A. R. went too far. Normally content to ignore his activities, the Times could not tolerate this drivel and unleashed a vitriolic editorial in his direction:
He Goes, but Is Not Driven
With patience at last exhausted, one Arnold Rothstein, who seems to be a man of commanding eminence in the circles in which he moves, has decided to give no more excuse to the censorious. It seems that in the past, whenever by any possibility his name could be linked with a current scandal, somebody has done it. Naturally this has worn upon the nerves of a man with a nature as sensitive as his. As he puts it in a printed interview of a length proportional to the importance of his determination, “it is not pleasant to be what some may call a `social outcast.’ ” And so. “I am going to devote most of my time to the real estate business and to my racing stables. “
It is interesting to note-and especially our police and the District Attorney’s office should be regardful-that Mr. Rothstein’s decision to retire from what he calls “the gambling business” is entirely an outcome of his own present preferences and desires. For years and years he has lived and prospered on the profits of what “some may call” criminal activities, and the only penalty has been the linking of his name with all the current scandals!

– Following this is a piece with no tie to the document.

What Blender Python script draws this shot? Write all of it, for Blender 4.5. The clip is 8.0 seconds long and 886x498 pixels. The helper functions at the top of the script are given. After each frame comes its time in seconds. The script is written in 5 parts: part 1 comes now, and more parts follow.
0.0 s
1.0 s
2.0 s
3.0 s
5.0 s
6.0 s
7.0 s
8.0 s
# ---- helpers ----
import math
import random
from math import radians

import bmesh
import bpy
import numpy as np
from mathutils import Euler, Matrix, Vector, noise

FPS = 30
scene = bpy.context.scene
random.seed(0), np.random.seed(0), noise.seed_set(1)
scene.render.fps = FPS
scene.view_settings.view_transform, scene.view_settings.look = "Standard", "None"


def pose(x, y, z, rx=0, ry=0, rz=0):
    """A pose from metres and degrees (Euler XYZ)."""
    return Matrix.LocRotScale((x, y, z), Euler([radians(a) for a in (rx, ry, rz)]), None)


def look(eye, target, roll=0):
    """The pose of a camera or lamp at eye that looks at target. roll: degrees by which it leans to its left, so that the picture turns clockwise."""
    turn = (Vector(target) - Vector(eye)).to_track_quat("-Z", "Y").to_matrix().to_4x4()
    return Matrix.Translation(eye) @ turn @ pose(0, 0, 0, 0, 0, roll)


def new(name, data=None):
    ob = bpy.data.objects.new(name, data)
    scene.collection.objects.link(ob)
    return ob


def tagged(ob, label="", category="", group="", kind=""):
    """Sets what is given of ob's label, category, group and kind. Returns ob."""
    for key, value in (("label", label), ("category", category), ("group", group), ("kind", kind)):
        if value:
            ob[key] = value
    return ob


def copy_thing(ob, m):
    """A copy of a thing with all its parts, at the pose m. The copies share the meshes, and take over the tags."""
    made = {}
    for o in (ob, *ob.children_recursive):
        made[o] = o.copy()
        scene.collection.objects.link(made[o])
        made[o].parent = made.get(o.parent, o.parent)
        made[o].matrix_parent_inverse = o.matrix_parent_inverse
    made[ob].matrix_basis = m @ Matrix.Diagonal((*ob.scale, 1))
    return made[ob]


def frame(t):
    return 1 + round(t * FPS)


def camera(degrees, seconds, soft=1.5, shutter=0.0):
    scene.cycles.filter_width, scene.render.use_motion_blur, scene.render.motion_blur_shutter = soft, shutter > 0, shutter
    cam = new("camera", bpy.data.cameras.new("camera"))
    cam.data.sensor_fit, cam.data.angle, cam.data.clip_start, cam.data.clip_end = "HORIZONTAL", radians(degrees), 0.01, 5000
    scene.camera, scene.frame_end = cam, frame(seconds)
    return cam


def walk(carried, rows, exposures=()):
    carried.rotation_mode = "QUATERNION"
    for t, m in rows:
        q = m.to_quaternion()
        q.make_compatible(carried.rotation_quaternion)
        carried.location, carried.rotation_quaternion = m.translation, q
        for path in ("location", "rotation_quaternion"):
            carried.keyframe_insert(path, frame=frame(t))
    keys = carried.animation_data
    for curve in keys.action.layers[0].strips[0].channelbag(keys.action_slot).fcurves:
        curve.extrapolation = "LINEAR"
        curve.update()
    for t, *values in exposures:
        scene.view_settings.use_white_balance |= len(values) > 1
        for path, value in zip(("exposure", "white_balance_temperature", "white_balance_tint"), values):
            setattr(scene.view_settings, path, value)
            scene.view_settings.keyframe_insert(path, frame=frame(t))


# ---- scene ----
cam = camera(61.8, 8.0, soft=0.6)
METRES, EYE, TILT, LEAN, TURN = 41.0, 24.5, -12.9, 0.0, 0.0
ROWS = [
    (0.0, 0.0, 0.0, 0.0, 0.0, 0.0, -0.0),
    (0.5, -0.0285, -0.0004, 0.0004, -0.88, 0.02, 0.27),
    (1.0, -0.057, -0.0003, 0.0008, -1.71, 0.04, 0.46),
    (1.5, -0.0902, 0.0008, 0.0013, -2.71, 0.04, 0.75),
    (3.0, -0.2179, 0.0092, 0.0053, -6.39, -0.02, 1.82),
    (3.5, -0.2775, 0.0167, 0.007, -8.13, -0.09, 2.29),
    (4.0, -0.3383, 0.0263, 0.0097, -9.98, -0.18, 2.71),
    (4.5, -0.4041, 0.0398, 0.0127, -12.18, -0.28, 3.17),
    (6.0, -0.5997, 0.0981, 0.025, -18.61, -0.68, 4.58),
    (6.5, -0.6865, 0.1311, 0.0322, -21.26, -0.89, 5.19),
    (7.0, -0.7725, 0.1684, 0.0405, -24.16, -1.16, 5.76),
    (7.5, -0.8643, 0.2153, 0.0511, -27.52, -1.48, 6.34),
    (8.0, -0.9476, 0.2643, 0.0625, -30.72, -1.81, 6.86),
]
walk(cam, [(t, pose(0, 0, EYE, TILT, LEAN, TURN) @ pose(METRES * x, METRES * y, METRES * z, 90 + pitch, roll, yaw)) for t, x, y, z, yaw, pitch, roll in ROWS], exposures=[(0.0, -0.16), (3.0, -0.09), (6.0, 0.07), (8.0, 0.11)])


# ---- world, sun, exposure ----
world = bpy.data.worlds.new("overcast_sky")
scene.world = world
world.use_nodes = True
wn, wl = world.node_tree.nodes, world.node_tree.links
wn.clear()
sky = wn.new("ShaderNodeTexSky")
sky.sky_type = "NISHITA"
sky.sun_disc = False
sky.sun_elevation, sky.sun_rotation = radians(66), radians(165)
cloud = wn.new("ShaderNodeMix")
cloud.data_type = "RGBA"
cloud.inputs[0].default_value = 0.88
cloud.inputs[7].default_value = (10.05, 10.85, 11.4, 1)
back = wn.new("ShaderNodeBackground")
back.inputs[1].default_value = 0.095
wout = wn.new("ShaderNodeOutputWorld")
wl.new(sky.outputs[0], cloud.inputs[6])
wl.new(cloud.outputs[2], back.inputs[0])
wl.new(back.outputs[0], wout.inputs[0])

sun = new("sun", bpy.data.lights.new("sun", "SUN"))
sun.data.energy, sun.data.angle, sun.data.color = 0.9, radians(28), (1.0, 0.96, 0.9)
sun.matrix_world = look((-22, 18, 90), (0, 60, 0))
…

One easily can imagine how annoying that would be to him, but more serious inconveniences not infrequently have been endured by persons who did not confess, even after conviction, their lawbreaking as frankly as does Mr. Rothstein. Evidently he has no fear that his revelation now will have effects any more troublesome than did his continual conduct of a business which the law professes to hold criminal.

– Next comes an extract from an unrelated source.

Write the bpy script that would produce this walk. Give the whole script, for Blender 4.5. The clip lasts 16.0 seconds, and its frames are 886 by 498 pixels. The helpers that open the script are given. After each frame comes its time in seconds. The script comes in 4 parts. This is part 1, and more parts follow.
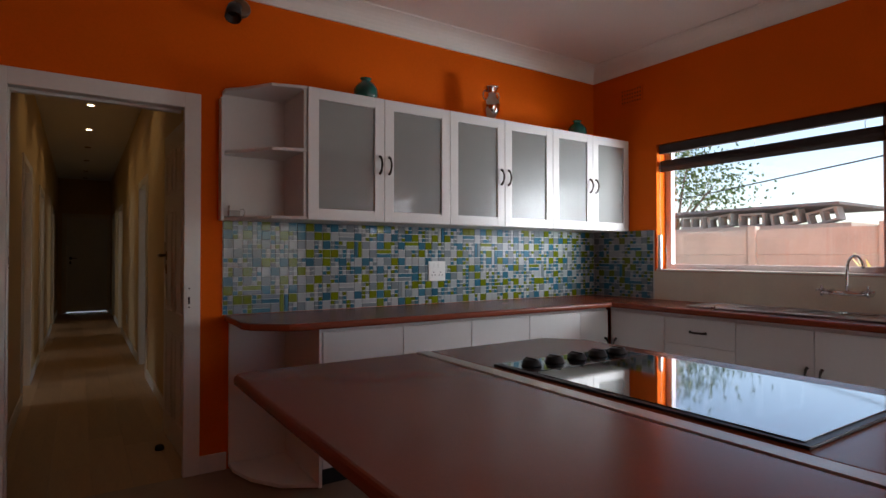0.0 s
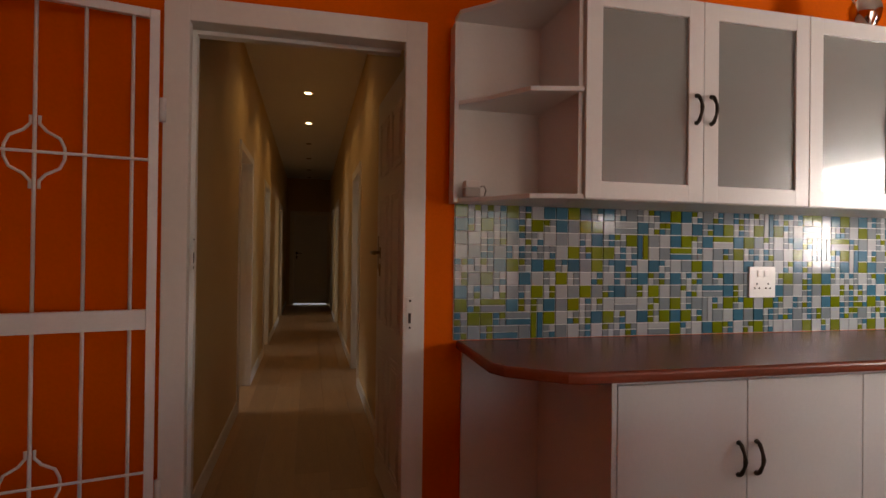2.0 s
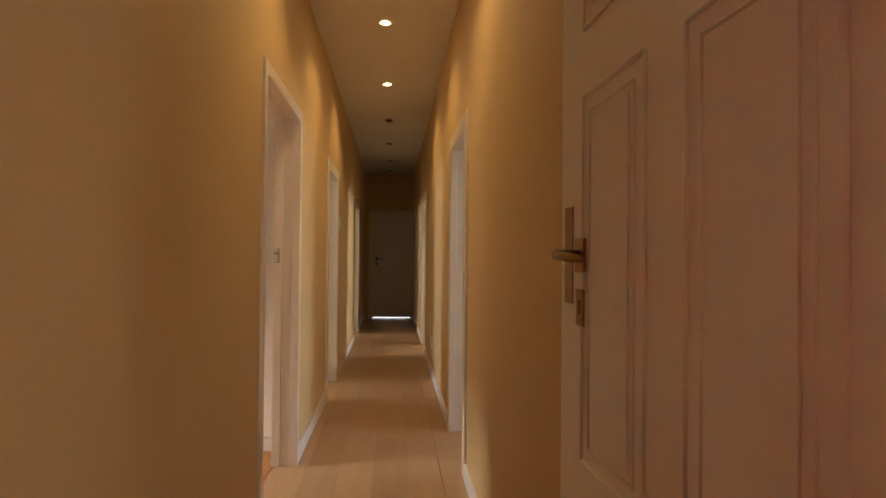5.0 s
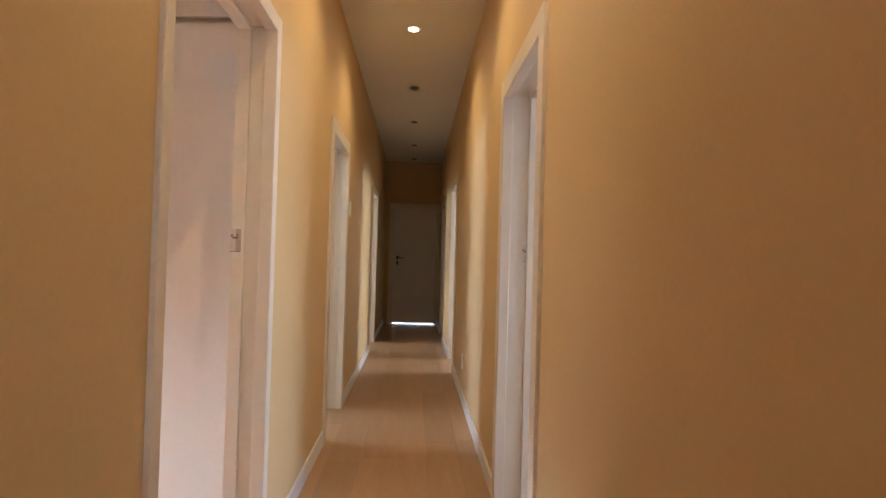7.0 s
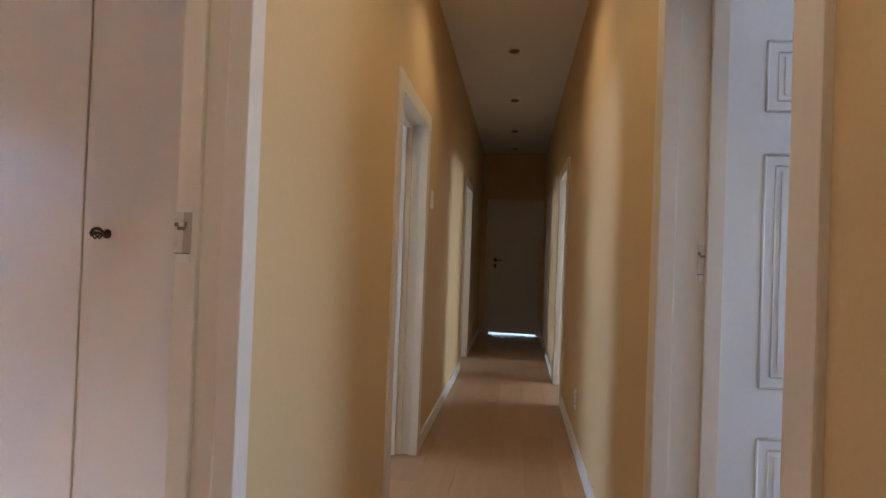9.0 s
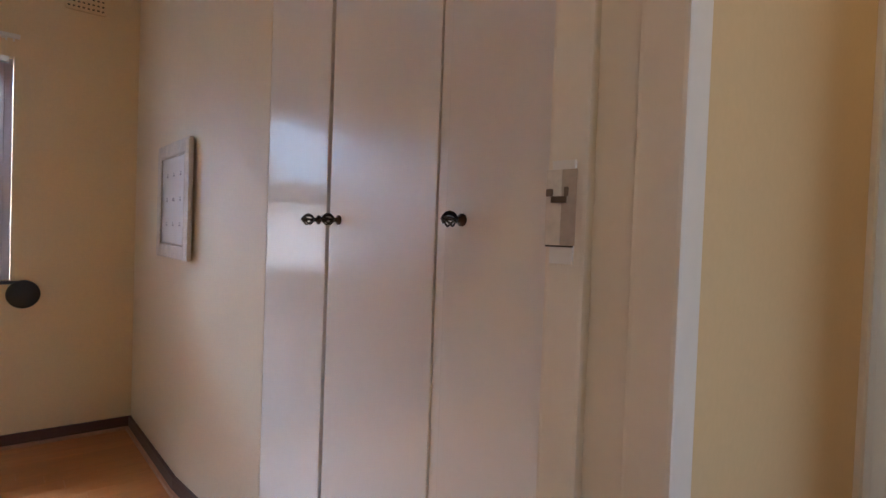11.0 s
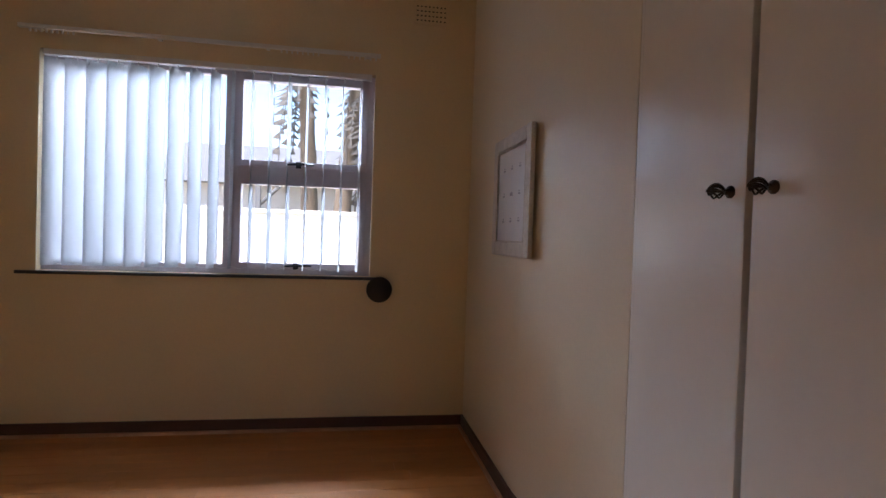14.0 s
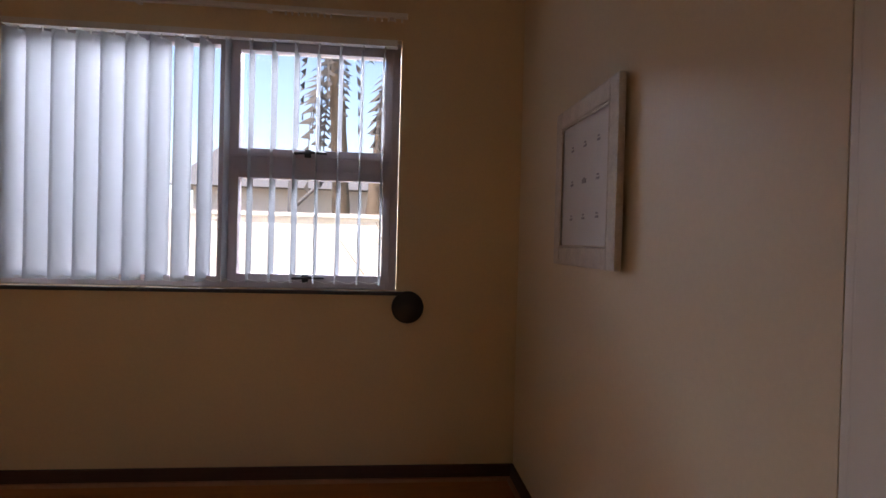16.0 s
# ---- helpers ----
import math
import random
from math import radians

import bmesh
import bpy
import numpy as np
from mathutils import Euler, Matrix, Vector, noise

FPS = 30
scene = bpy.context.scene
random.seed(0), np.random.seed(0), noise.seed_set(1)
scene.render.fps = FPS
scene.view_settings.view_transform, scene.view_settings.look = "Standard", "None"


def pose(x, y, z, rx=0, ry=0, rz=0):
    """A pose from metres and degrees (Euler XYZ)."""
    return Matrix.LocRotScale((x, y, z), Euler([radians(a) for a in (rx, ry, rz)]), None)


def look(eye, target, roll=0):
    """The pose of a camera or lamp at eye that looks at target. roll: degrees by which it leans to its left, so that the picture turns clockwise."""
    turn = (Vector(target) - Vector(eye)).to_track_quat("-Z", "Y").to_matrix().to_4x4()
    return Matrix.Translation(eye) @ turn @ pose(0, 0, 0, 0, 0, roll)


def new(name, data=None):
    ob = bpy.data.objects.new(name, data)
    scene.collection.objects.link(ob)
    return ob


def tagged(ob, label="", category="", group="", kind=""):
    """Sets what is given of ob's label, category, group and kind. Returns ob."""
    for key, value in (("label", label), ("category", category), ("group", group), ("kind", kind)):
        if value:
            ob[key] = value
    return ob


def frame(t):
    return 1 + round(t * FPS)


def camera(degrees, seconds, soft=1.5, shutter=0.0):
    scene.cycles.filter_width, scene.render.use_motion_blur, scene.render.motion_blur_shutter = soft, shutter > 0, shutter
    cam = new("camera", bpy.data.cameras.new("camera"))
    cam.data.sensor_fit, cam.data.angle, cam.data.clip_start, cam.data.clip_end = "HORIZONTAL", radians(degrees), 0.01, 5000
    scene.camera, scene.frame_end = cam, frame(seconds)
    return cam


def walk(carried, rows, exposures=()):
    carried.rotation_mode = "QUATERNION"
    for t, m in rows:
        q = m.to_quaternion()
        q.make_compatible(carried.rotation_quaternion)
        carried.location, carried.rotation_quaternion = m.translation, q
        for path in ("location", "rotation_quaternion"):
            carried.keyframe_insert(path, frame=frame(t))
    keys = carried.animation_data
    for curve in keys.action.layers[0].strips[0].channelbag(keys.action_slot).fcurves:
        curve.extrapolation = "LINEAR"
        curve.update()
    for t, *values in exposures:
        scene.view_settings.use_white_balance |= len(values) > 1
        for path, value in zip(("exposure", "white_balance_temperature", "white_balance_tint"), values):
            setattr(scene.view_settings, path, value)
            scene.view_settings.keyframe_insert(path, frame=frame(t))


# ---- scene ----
cam = camera(77.3, 16.0)
PATH = [
    (0, (0.422, -0.537, 1.218), (1.519, 1.135, 1.242), 0.0),
    (0.5, (0.467, -0.258, 1.214), (1.386, 1.518, 1.232), 0.3),
    (1, (0.478, 0.044, 1.211), (1.189, 1.913, 1.226), 0.6),
    (1.5, (0.482, 0.36, 1.224), (1.046, 2.279, 1.231), 0.7),
    (2, (0.551, 0.678, 1.227), (1.018, 2.623, 1.238), 0.7),
    (2.5, (0.571, 1.0, 1.223), (0.936, 2.966, 1.229), 0.8),
    (3, (0.554, 1.338, 1.226), (0.854, 3.316, 1.234), 1.0),
    (3.5, (0.597, 1.665, 1.216), (0.855, 3.648, 1.229), 1.1),
    (4, (0.613, 1.977, 1.222), (0.83, 3.965, 1.236), 1.3),
    (4.2, (0.602, 2.124, 1.221), (0.81, 4.113, 1.238), 0.8),
    (6.5, (0.577, 3.589, 1.183), (0.698, 5.585, 1.217), 1.5),
    (7, (0.573, 3.886, 1.169), (0.672, 5.883, 1.203), 1.6),
    (7.5, (0.552, 4.187, 1.176), (0.64, 6.184, 1.213), 1.7),
    (8, (0.591, 4.455, 1.184), (0.657, 6.454, 1.221), 1.7),
    (8.2, (0.595, 4.561, 1.187), (0.634, 6.56, 1.225), 1.7),
    (10.3, (0.413, 5.296, 1.180), (-0.649, 6.990, 1.170), 2.7),
    (10.5, (0.356, 5.350, 1.172), (-0.817, 6.969, 1.158), 2.6),
    (11, (0.238, 5.422, 1.179), (-1.138, 6.872, 1.134), 2.1),
    (11.5, (0.140, 5.487, 1.170), (-1.409, 6.752, 1.127), 2.1),
    (12, (0.076, 5.512, 1.158), (-1.625, 6.564, 1.114), 2.2),
    (12.5, (0.059, 5.489, 1.135), (-1.747, 6.347, 1.091), 2.2),
    (13, (0.036, 5.460, 1.117), (-1.826, 6.189, 1.075), 2.2),
    (13.5, (-0.055, 5.462, 1.096), (-1.952, 6.095, 1.057), 1.9),
    (14, (-0.195, 5.448, 1.100), (-2.111, 6.021, 1.064), 1.9),
    (14.5, (-0.327, 5.478, 1.100), (-2.250, 6.026, 1.074), 1.9),
    (15, (-0.485, 5.553, 1.095), (-2.414, 6.082, 1.074), 1.7),
    (15.5, (-0.620, 5.603, 1.096), (-2.556, 6.104, 1.077), 1.6),
    (16, (-0.812, 5.607, 1.099), (-2.764, 6.045, 1.076), 1.5),
]
EXPOSURES = [
    (0.0, 1.8, 6600, 12), (1.5, 2.1, 8100, 20), (2.5, 2.5, 8300, 20), (3.5, 3.1, 8400, 18), (4.2, 3.5, 8200, 16), (6.5, 4.65, 6400, 13), (8.2, 4.25, 5350, 10),
    (10.5, 3.75, 5450, 10), (11.5, 3.75, 5350, 10), (12.5, 3.4, 5450, 10), (13.5, 2.85, 5750, 11), (14.5, 2.5, 6000, 13), (16.0, 2.12, 6600, 18),
]
walk(cam, [(t, look(eye, target, roll)) for t, eye, target, roll in PATH], EXPOSURES)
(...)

There is a mystery here, but presumably the police will regard it with “that baffled look” which has come to be their usual, if not habitual, expression.
And while Fallon defended Sullivan and Attell (what a remarkable coincidence if Attell actually had operated independently of A. R.), he nonetheless acted suspiciously like Rothstein’s counsel. On October 4, he announced: “Rothstein turned the proposition [the fix] down hard, calling the man who made it all sorts of names.”